A loquacious tale about hard-luck British gamblers, this expository laden epic spends most of its time in a small betting parlor—Theta Bet Bookmakers, in London--where Jack Cameron (Tommy O'Neill of “Hoods n Halos”) is sweating out a long odds wager on the same horse to win three times. The first thing that Jack utters is: “Gambling’s got nothing to do with making money. It’s about winning and losing.” As in the crime movies of both Martin Scorsese and Guy Ritchie, the protagonist provides narration from his perspective throughout the action, and he justifies his “bet of my life” wager. “I’ll risk the fall, so I can know how it feels to fly.” Later, Jack observes in greater depth, “I have the right to risk my own life if it means the chance of saving it. I’m chasing more than a castrated bet like a two-to-one favorite. I need more than a stay of execution. I have to have the strength to go all the way if I want to cut the shackles of contentment and take the walk to glory and success.” Jack describes this bet as one that would change his life and make it worth living. “If this wins,” he contends hopefully, “everything I’ve ever done in my life up until this point has become a stepping stone in the journey of achievement.”

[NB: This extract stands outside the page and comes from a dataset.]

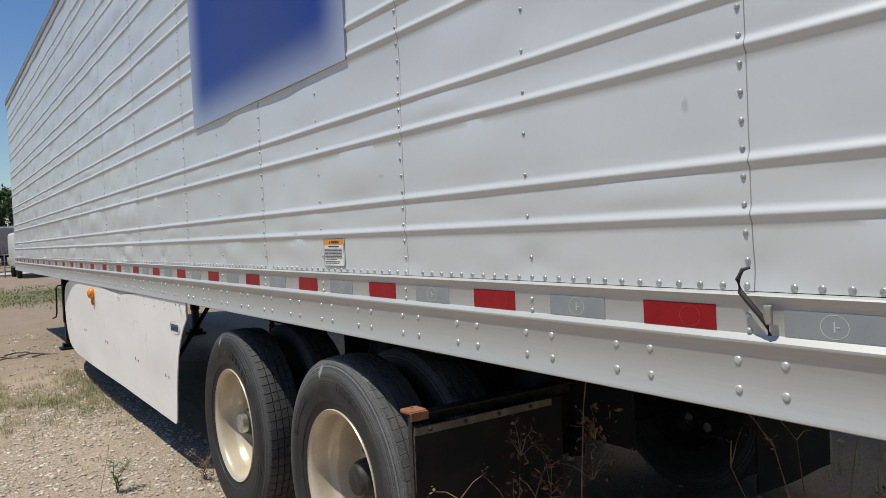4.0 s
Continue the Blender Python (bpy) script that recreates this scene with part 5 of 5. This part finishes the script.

Jack hangs out with fellow gamblers, Greek native Yian Papas (Andreas Karras of “Into the Blue”); a dim-witted young man, Ian Fairbairn (Jamie Crew of “Rocky Road”), and Paul McVeigh (Dexter Fletcher of “Cockneys vs Zombies”), and later he encounters an former cocaine dealer, Richard Holt (Daniel Caltagirone of “The Beach”), who prompts a fight that leads to gunplay at fadeout. Jack confides in Yian that he wants a gun, and Yiannis puts his friend in touch with an Albanian, Pipi Alban (Shezai Fejzo of “Undercover Hooligan”), who sells firearms.

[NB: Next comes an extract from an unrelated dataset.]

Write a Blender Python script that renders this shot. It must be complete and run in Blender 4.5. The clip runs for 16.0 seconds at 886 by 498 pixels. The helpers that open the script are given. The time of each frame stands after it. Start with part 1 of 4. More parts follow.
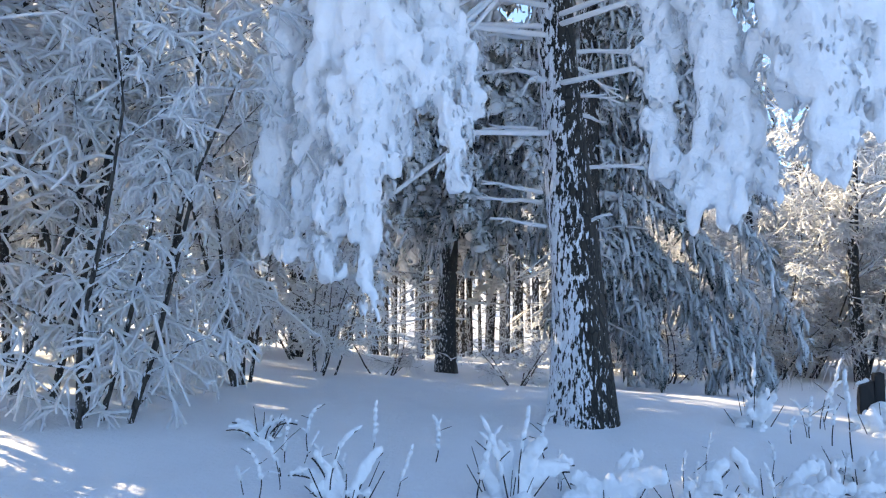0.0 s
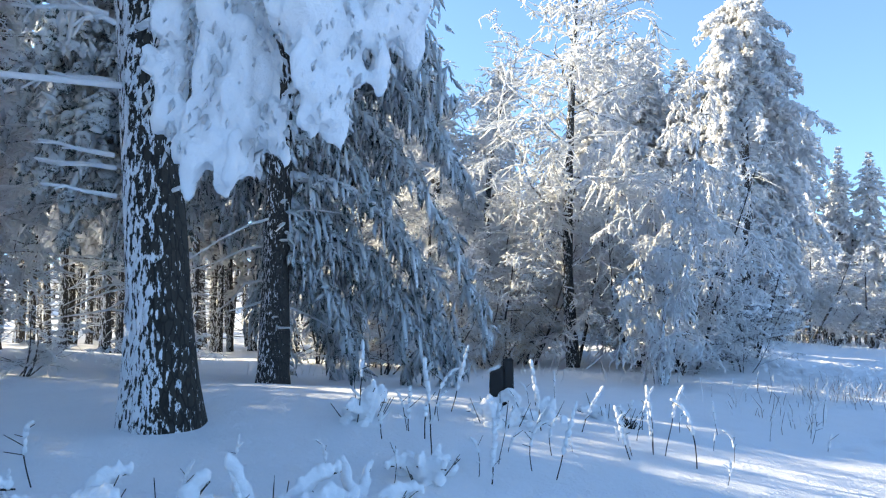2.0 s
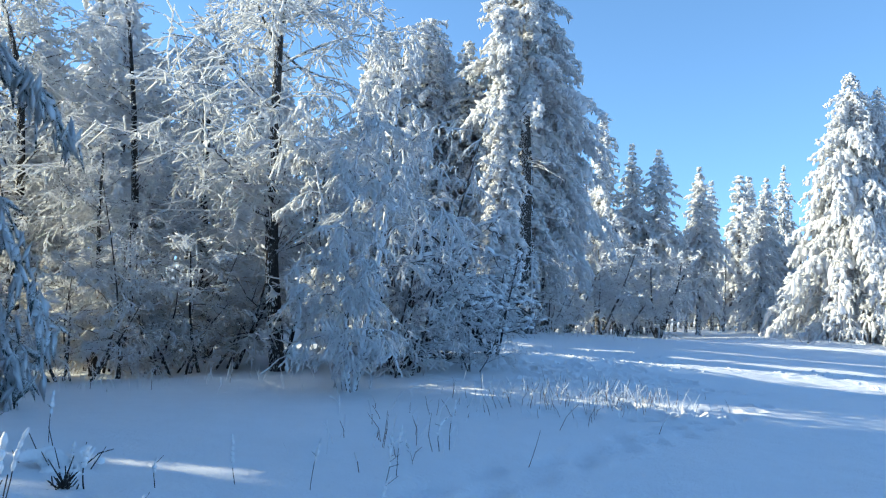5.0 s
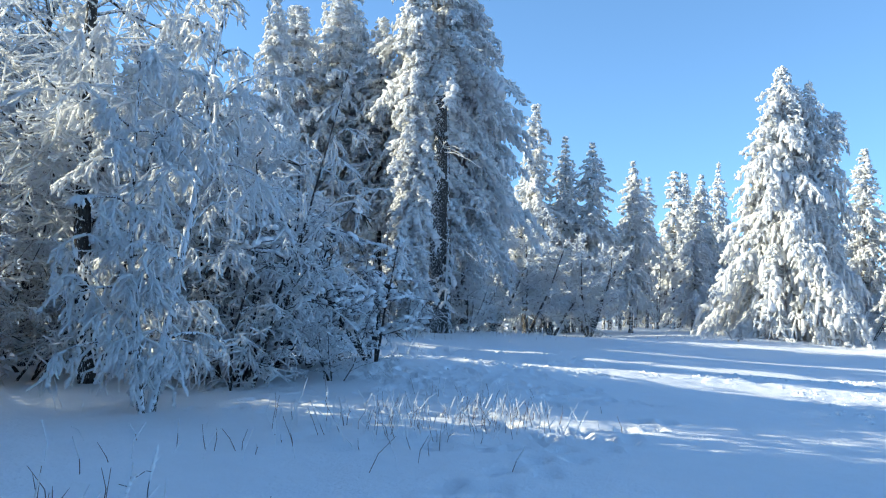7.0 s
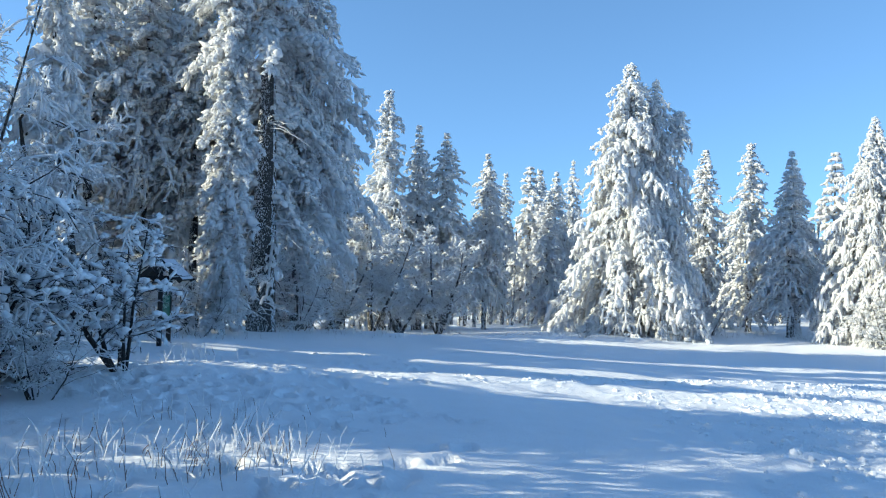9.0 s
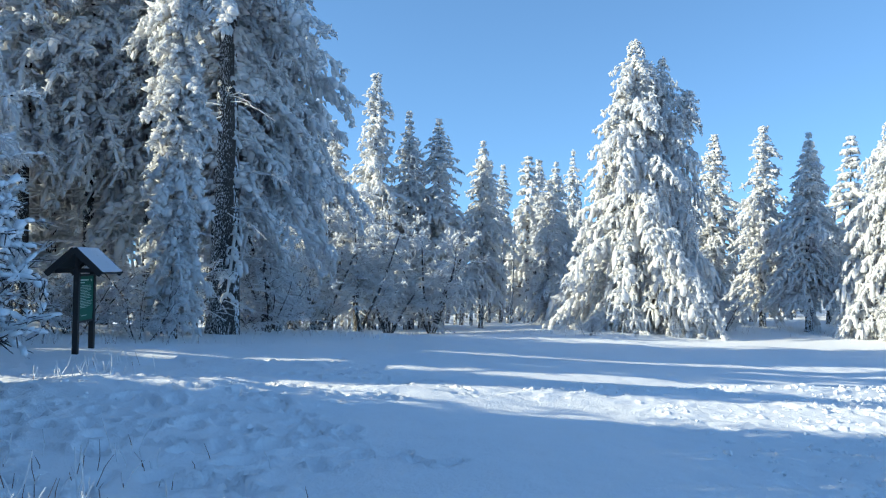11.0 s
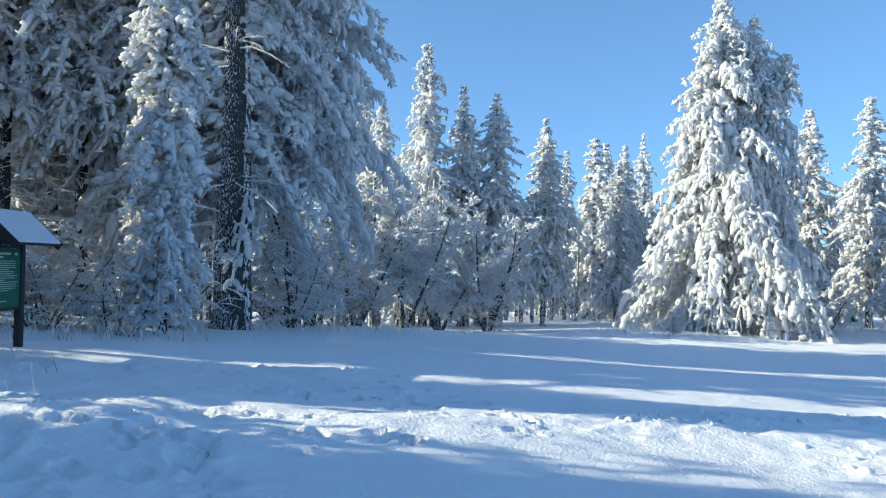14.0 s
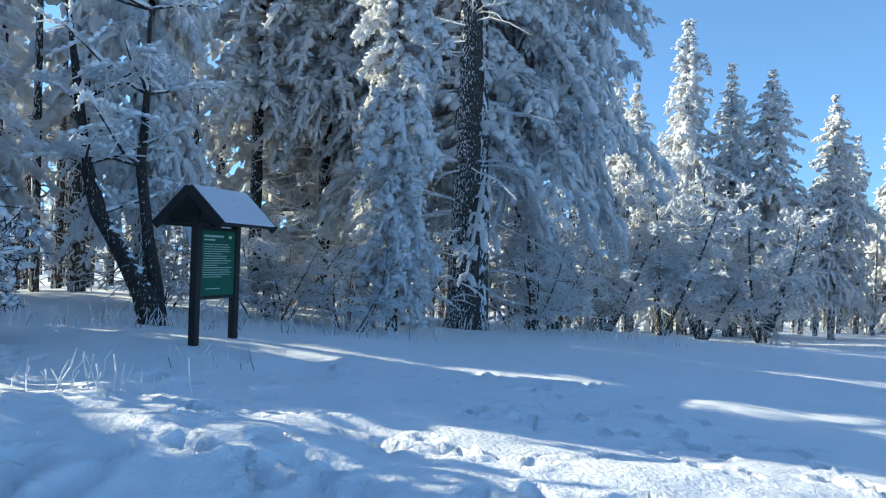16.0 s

At this point, “Smoking Gun” shifts to another location, a night club called the “Shooting Gallery.” The man that Jack spoke to about acquiring a pistol is playing poker. Pipi leaves a poker game while another enthusiastic gambler, Ozan Sakaci (newcomer Dursun Kuran) has been taking a mobster, Bektash Ali (Mem Ferda of “Revolver”), for thousands of dollars. Unfortunately, the bragging Ozan makes the fatal mistake of antagonizing Ali about his losses. Ali becomes so aggravated with Ozan that he circles the table and stabs Ozan to death with a knife while the other players watch without interfering. Strangely enough, apart for the gun dealer in this scene, nothing that happens here or afterward that has any bearing on Jack’s story. Later, Yian will approach Ali about something that Ali has stuffed into the trunk of his car. Actually, Ali has stashed the bundled up remains of Sakaci in his car for disposal. Yian inquires ignorantly about the mysterious bundle, and Ali explains that he has bought a rug for his girlfriend. Yian knows that Ali is married and cautions him about this extra-marital relationship. Afterward, Michael has nothing to do with Ali and his fellow poker players. This little scene develops atmosphere galore, and the outcome with regard to how they dispose of Sakaci’s winnings is surprising. No, Ali doesn’t reclaim his loot.

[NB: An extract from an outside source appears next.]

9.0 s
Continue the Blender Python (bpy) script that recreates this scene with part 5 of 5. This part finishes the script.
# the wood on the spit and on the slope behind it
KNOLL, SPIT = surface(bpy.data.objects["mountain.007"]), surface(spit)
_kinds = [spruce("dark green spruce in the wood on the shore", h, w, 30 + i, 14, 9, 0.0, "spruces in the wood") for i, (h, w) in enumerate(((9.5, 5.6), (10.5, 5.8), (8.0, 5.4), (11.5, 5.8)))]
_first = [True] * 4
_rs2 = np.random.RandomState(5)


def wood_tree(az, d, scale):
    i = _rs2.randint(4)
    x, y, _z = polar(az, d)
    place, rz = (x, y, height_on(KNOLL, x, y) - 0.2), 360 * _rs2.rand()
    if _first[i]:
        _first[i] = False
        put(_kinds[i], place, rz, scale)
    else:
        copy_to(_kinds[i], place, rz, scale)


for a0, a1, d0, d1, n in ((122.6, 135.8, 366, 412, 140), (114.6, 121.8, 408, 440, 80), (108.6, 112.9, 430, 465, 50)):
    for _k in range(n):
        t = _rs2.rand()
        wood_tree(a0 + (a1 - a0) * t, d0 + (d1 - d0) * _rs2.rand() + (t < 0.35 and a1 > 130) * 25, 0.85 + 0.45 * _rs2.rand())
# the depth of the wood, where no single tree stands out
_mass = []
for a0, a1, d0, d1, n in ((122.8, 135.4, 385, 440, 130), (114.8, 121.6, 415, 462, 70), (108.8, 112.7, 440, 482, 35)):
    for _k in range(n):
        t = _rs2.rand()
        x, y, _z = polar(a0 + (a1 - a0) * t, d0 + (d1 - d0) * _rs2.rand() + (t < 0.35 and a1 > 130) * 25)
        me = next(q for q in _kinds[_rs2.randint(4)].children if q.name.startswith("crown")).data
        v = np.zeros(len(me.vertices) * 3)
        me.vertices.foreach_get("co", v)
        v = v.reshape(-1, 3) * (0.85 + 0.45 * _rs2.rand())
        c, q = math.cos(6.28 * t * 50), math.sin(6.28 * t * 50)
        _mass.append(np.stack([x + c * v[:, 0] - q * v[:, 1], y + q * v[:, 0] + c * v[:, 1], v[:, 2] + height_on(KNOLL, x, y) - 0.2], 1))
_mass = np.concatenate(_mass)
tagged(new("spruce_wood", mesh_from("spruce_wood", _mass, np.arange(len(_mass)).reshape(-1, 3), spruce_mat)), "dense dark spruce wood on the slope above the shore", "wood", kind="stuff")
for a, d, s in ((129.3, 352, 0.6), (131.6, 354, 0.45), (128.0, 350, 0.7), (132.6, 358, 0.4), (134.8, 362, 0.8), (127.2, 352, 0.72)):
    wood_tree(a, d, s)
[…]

“Smoking Guns” boasts strong dialogue and characters, and doesn’t wear out its welcome at 93 trim minutes. Jack warns Ian about Richard Holt who might take advantage of him and exploit his “anal virginity.” Principally, the film suffers from its shortcomings. Apart from the poker game scene which could have been omitted, there is a scene involving con artists who sell a laptop computer to poor Ian. He shells out cold, hard currency for the laptop. However, there is no laptop in the case that they hand him, and the swindled guy who walked into their trap is as dim-witted as they come. Sure, the scene is amusing, but it is like a toss-off joke. One of the dramatic high points occurs after Jack has won two bets and is angling for a third. The people who own and operate the betting parlor try to persuade our hero to sell out for thirty grand, and Yian assures the betting lady that he will convince Jack to take her up on her offer. Despite some flaws, “Smoking Gun” ranks as an above-average opus.